### Task description:
From the records below, extract all the text exactly and leave the images behind.

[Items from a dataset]
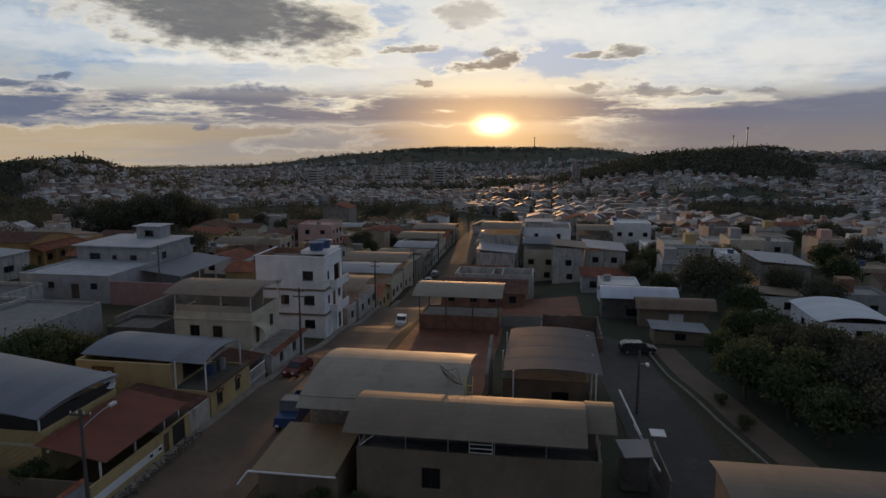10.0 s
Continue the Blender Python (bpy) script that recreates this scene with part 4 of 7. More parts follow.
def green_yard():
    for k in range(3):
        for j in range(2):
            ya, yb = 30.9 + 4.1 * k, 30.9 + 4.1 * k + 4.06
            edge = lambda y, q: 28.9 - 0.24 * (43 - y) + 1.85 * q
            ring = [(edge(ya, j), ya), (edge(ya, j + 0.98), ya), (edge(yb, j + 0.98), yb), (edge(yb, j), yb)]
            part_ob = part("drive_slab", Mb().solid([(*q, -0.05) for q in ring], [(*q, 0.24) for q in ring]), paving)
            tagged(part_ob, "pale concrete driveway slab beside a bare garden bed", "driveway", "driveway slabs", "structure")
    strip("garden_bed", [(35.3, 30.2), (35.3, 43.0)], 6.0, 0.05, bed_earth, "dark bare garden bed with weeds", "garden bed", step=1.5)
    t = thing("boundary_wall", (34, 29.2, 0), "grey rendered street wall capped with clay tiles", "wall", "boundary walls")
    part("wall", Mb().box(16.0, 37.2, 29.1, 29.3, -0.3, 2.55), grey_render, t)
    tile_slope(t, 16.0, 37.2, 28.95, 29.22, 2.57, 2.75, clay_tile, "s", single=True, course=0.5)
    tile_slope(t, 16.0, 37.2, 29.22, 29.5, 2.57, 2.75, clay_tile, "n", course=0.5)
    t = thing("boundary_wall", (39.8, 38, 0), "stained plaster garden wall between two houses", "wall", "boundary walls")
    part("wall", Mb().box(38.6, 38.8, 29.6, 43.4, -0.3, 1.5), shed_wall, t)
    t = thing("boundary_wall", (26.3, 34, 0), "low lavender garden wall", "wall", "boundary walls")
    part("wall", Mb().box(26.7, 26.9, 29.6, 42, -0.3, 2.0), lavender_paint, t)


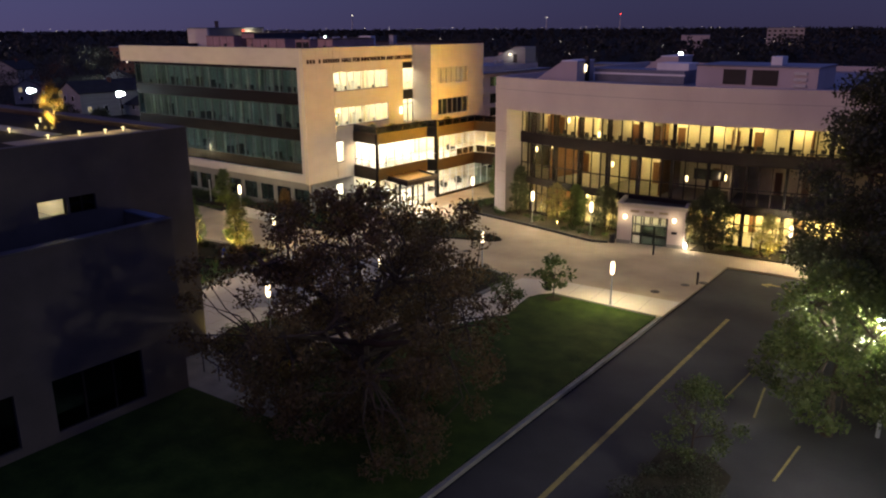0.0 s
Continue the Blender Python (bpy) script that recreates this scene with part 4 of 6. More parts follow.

### Answer for the task:
10.0 s
Continue the Blender Python (bpy) script that recreates this scene with part 4 of 7. More parts follow.
def green_yard():
    for k in range(3):
        for j in range(2):
            ya, yb = 30.9 + 4.1 * k, 30.9 + 4.1 * k + 4.06
            edge = lambda y, q: 28.9 - 0.24 * (43 - y) + 1.85 * q
            ring = [(edge(ya, j), ya), (edge(ya, j + 0.98), ya), (edge(yb, j + 0.98), yb), (edge(yb, j), yb)]
            part_ob = part("drive_slab", Mb().solid([(*q, -0.05) for q in ring], [(*q, 0.24) for q in ring]), paving)
            tagged(part_ob, "pale concrete driveway slab beside a bare garden bed", "driveway", "driveway slabs", "structure")
    strip("garden_bed", [(35.3, 30.2), (35.3, 43.0)], 6.0, 0.05, bed_earth, "dark bare garden bed with weeds", "garden bed", step=1.5)
    t = thing("boundary_wall", (34, 29.2, 0), "grey rendered street wall capped with clay tiles", "wall", "boundary walls")
    part("wall", Mb().box(16.0, 37.2, 29.1, 29.3, -0.3, 2.55), grey_render, t)
    tile_slope(t, 16.0, 37.2, 28.95, 29.22, 2.57, 2.75, clay_tile, "s", single=True, course=0.5)
    tile_slope(t, 16.0, 37.2, 29.22, 29.5, 2.57, 2.75, clay_tile, "n", course=0.5)
    t = thing("boundary_wall", (39.8, 38, 0), "stained plaster garden wall between two houses", "wall", "boundary walls")
    part("wall", Mb().box(38.6, 38.8, 29.6, 43.4, -0.3, 1.5), shed_wall, t)
    t = thing("boundary_wall", (26.3, 34, 0), "low lavender garden wall", "wall", "boundary walls")
    part("wall", Mb().box(26.7, 26.9, 29.6, 42, -0.3, 2.0), lavender_paint, t)


0.0 s
Continue the Blender Python (bpy) script that recreates this scene with part 4 of 6. More parts follow.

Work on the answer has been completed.